In general, active management strategies ultimately suffer from diseconomies of scale, and the ability to add value eventually diminishes as the pool of assets being managed increases. But an asset management business benefits from economies of scale as profit margins increase significantly with asset growth because a chunk of costs are fixed in nature. In other words, the incremental cost of adding an extra billion of assets under management is likely to be minimal, which is not reflected in fee scales. If anything, the opposite is the case – fees for new business are often higher than the fees on the existing book of business.

This means there is an inevitable conflict between managers, who want to maximise the volume of assets under management, and investors, who may desire the opposite. For a given investment team and process, confidence in the ability to add value is likely to be higher when the volume of assets managed is smaller.

• Value for money: Both of the issues above point in the same direction – investment management fees are structured in a way that is potentially detrimental to the end-investor in terms of value for money. First, fees build in a margin to allow for volatility. Second, for new business, the benefits to the manager of gathering more assets put at risk the value creation that accrues to the investor;
• Fixed monetary amounts: You would expect the CEO of an asset manager to be delighted to have a proportion of the business on fees fixed in monetary terms with annual uplifts – RPI inflation would be easiest. This would bring greater stability to revenue with significant benefits for the management of the business. For the investor, such a fee structure would also bring greater certainty to budgeting, as investment manager costs would become much more predictable. Would such a fee structure not represent a win for investors and managers? 
• Loyalty fees: Retaining existing clients is cheaper than spending time and money on winning new ones. So why should long-term clients not be rewarded for retaining the same manager for a long time? A reduced fee for long service as a client – for instance more than five or seven years – would be an appropriate reward. This could encourage longer-term, improved relationships between clients and managers;
• Fees and limited capacity: Past a certain point, the greater the volume of assets under management, the less likely performance objectives are achieved. A manager with a capacity of $10bn (14bn) could legitimately charge a higher fee for the first investor because the likelihood of alpha capture is at its greatest. As more investors are recruited, the fee charged should be reduced for all investors equally, so all benefit. So the first $200m investor could be charged 1%, and by the time the last of the $10bn is filled, all investors would be charged 0.5%. This weakens the link between asset growth and revenue growth for the manager, and to an extent reflects the spread of manager alpha more thinly across a wider investor base. This approach would probably work best in the case of a tried-and-tested investment team and process;
• Share of alpha: Most sophisticated institutional investors recognise that manager skill (alpha) is worth paying for, not only for the additional return but also for the diversifying effect of the revenue stream it offers.
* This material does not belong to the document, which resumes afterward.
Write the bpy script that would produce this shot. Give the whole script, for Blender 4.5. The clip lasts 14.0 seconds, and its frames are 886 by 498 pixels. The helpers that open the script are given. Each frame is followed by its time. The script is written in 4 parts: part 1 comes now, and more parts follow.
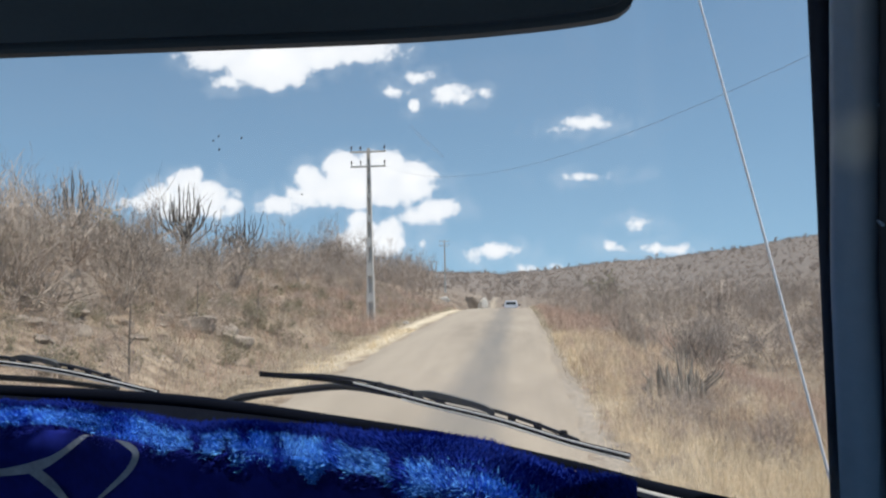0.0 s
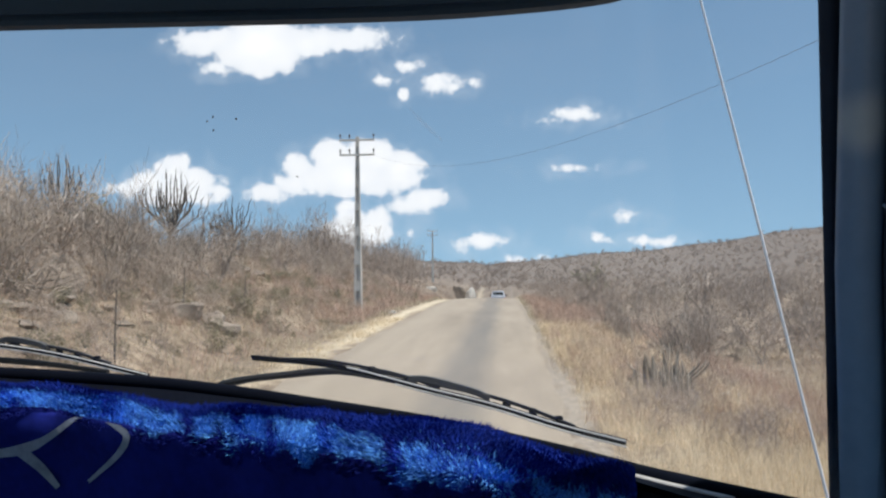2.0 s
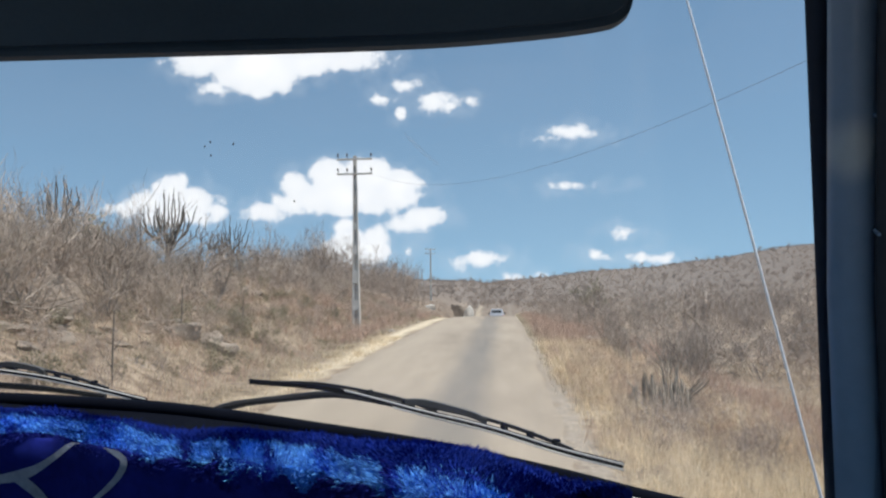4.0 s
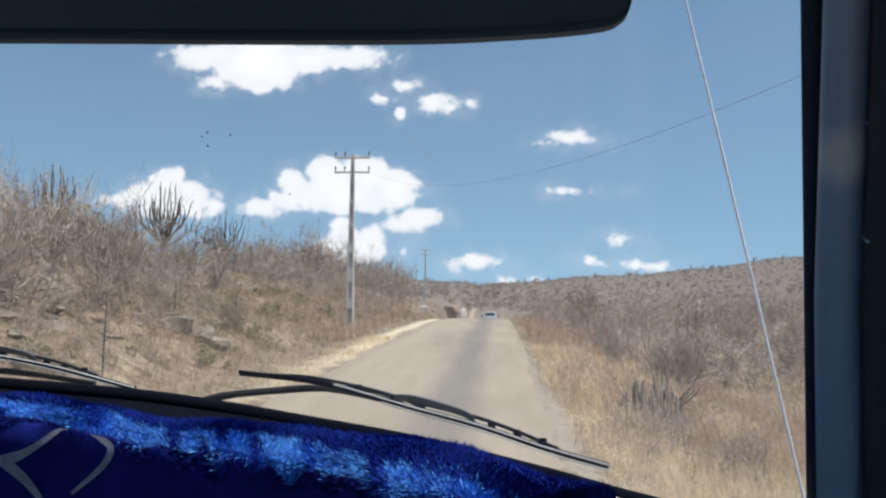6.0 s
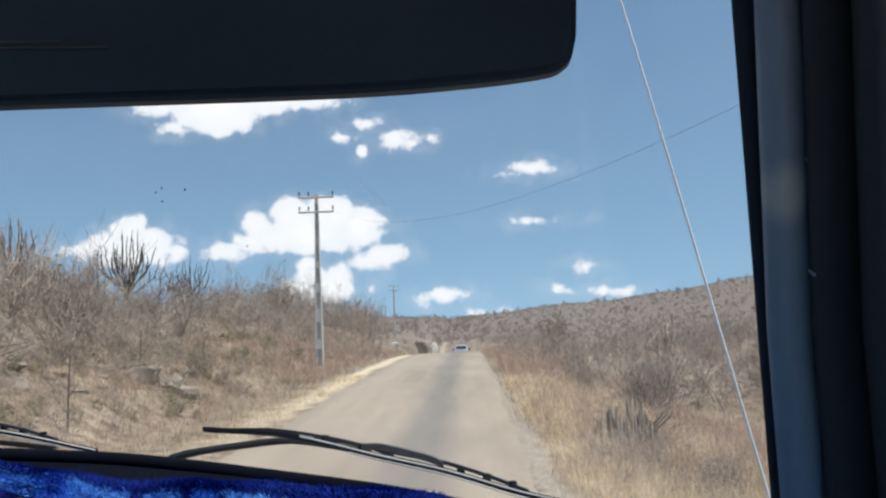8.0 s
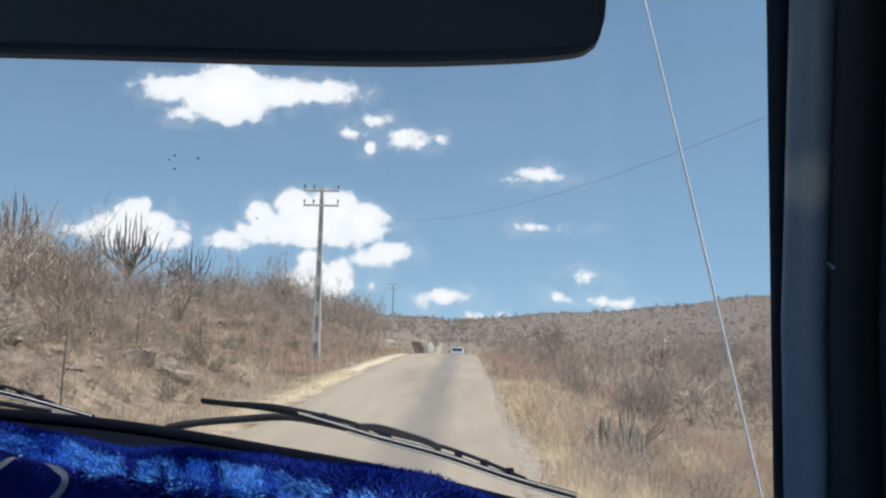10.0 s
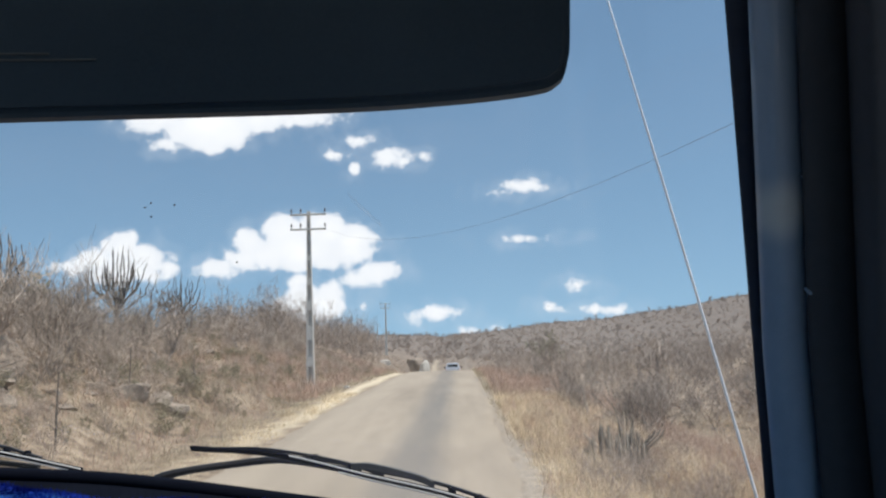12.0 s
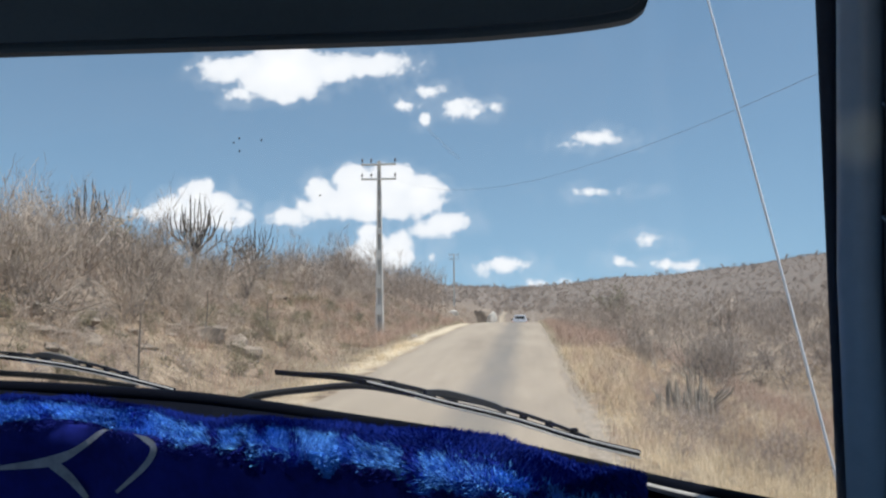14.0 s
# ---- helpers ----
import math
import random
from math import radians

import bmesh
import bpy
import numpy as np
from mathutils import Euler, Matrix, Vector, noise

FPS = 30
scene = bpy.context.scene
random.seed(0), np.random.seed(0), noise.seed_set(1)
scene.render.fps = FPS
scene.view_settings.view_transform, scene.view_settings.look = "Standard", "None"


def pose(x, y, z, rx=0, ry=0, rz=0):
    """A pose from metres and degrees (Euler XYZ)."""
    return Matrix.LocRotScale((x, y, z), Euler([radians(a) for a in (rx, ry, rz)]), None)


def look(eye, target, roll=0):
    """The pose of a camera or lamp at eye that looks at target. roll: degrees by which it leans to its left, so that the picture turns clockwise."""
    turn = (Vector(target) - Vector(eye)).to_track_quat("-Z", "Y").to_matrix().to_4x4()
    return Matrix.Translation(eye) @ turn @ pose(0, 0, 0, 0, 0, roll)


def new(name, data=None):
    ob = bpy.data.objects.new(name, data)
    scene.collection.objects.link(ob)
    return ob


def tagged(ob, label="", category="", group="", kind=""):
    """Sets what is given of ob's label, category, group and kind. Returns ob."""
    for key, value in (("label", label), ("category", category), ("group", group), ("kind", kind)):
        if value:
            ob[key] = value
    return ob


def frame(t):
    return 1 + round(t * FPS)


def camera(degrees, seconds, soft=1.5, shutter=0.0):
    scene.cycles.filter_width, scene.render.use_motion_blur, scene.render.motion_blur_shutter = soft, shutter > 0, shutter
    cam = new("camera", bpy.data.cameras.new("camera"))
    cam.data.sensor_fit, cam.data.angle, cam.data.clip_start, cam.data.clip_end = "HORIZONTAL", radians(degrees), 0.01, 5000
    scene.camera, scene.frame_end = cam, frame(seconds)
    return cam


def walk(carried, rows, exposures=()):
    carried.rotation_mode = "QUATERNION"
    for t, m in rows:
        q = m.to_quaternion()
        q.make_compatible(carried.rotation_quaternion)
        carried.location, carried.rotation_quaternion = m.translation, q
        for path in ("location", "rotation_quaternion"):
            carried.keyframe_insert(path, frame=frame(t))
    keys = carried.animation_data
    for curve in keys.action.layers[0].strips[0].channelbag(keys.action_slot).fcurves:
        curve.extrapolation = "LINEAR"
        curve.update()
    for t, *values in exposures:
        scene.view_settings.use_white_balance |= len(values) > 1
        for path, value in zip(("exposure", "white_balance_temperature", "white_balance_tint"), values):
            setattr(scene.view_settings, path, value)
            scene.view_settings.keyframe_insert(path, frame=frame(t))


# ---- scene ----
# ---------------------------------------------------------------- camera
EYE = 2.2
cam = camera(56.0, 14.0, soft=2.3)
# seconds, place in the cab (m), pitch, roll, yaw (degrees)
ROWS = [
    (0.0, -0.0016, 0.0005, -0.0052, 3.34, 1.18, 5.19),
    (0.5, -0.0019, 0.0051, -0.0034, 3.32, 2.04, 5.18),
    (1.0, -0.0045, 0.0009, -0.0089, 4.35, 0.23, 4.75),
    (1.5, -0.0075, -0.0098, -0.0170, 3.74, -0.00, 4.56),
    (2.0, -0.0134, 0.0078, -0.0117, 2.62, 0.57, 4.32),
    (2.5, -0.0133, 0.0010, -0.0124, 2.62, 0.05, 4.54),
    (3.0, -0.0121, 0.0001, -0.0073, 2.27, 0.42, 4.96),
    (3.2, -0.0114, 0.0081, -0.0008, 3.61, 1.49, 4.17),
    (5.3, -0.0104, -0.0103, -0.0149, 3.91, -0.41, 4.02),
    (5.5, -0.0100, -0.0040, -0.0131, 3.67, -0.41, 3.86),
    (6.0, -0.0080, -0.0007, -0.0111, 3.96, -0.80, 3.76),
    (6.5, -0.0030, 0.0039, -0.0034, 3.57, 1.31, 2.61),
    (7.0, -0.0036, -0.0007, -0.0065, 4.67, 0.76, 2.50),
    (7.5, 0.0005, -0.0004, -0.0003, 5.80, 1.00, 2.40),
    (8.0, 0.0020, -0.0017, 0.0018, 6.31, 2.14, 1.76),
    (8.2, 0.0087, 0.0039, 0.0157, 6.57, 3.74, 1.58),
    (10.3, -0.0097, 0.0073, -0.0231, 6.39, -1.66, 1.52),
    (10.5, -0.0045, 0.0084, -0.0126, 6.64, -0.06, 0.82),
    (11.0, 0.0002, 0.0007, -0.0050, 7.01, 1.31, 1.36),
    (11.5, 0.0006, 0.0070, -0.0029, 7.19, 1.33, 1.21),
    (12.0, 0.0020, 0.0078, 0.0019, 7.51, 1.96, 1.19),
    (12.5, 0.0041, 0.0106, 0.0051, 6.91, 2.51, 0.90),
    (13.0, 0.0009, 0.0025, -0.0065, 6.03, 1.65, 1.87),
    (13.5, -0.0052, -0.0074, -0.0171, 4.55, 0.96, 3.95),
    (14.0, -0.0067, -0.0214, -0.0234, 4.28, 0.50, 5.79),
]
walk(cam, [(t, pose(x, y, EYE + z, 90 + pitch, roll, yaw)) for t, x, y, z, pitch, roll, yaw in ROWS])

# ---------------------------------------------------------------- sky and sun
SUN_UP, SUN_SIDE = 67.0, 107.0          # elevation, and degrees to the right of straight ahead
scene.view_settings.exposure = 0.07
sun_data = bpy.data.lights.new("sun", "SUN")
sun_data.energy, sun_data.angle, sun_data.color = 5.0, radians(0.53), (1.0, 0.95, 0.875)
sun = new("sun", sun_data)
toward = Vector((math.sin(radians(SUN_SIDE)) * math.cos(radians(SUN_UP)), math.cos(radians(SUN_SIDE)) * math.cos(radians(SUN_UP)), math.sin(radians(SUN_UP))))
sun.matrix_world = look(toward * 60, (0, 0, 0))

world = bpy.data.worlds.new("sky")
scene.world = world
world.use_nodes = True
W = world.node_tree
W.nodes.clear()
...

The problem is determining a share of alpha that is fair for the investor and investment manager. Performance-related fees are often structured with a base fee and performance participation of 10-20%. If investors are genuinely convinced of the value and scarcity of alpha, they might be prepared to pay a higher participation rate, for instance 25%. But in exchange they would want the base fee to be as low as possible, with the rate for index-tracking management of the asset a starting point for negotiation – in practice the agreed base level should be higher than this to reflect the higher costs of active management. Under this structure the investor collects a reduced share of the added value, but can justify this by paying a minimal fee if the manager does not perform. This tilts the risk/reward balance a little more in favour of the investor;

• Cost of capital: Taking this share of alpha argument to its logical extreme, the investor could argue that a performance-related fee should only be paid when a hurdle rate of return has been earned. This hurdle could be related to the underlying market return – the beta – of the asset class, or even to the investor’s cost of capital if that could be defined, and if the manager accepted this as reasonable. Think about it this way: if a bank were to provide capital to a proprietary trading desk, it would presumably charge the bank’s costs of capital (possibly including an appropriate risk premium) to the proprietary trading desk, with profits made from trading shared equally between the traders and bank. Why should an institutional investor not structure fees in a way that mimics the investor’s cost of capital, so that the manager pays a charge to trade the investor’s capital in exchange for a higher share of the excess return.

In conclusion, there may be better ways to structure fees that suit the needs of investors and managers. 

Nick Sykes is a partner at Mercer

Readers' comments (1)

  • Nick, great post.

    With regard to performance based fees, a recent IRS ruling provides elegant considerations for each of your observations. The ruling allows managers to leave their performance fee in the fund on a pre tax basis under certain conditions. This means that managers and their institutional investors can agree to divide the pre tax profits of the fund whenever they wish and in the proportion they wish on a multi-year basis. For long term investors this is the alignment of interests they have always sought.

    For hedge fund investors this represents a sea change in the incentive fee model. Using the stock appreciation rights (FARs) as per the ruling, incentive fee institutional investors can secure a full pre tax claw back of the incentive fee for as long as the duration of the investment. No more tax distributions, no more annual fee crystallization. As compared to the annual crystallization incentive fee model, FARs increase investors' returns. Depending on the design Investors can be better off in up years and down, or no worse off in up years and better of in down (thanks to the clawback). A big win for institutional investors.

    Don't feel sorry for the manager. It has left its fee in the fund on a pre tax basis in the form of the appreciation rights (FARs) to compound tax deferred. By receiving FARs, performing managers will accumulate substantially greater wealth as compared to the annual (taxed) crystallization. A big win for the managers.

    FARs can be built with hurdle rates by simply adding the desired hurdle to the strike price of the right. FARs reward investor longevity because the longer the investor remains the more incentive fee is captured as FAR spread. That spread becomes a larger and larger pool of capital, "insurance", to be clawed back during a drawdown. FARs can be designed to split the profit on the original allocation cumulatively, split the profit on the profit thereafter or anytime the investor and manager agree.

    Look forward to hearing more about FARs in the near future. You were spot on to ask if there may not be a better way to structure feee between institutional investor and manager, there certainly is when it comes to a performance fee.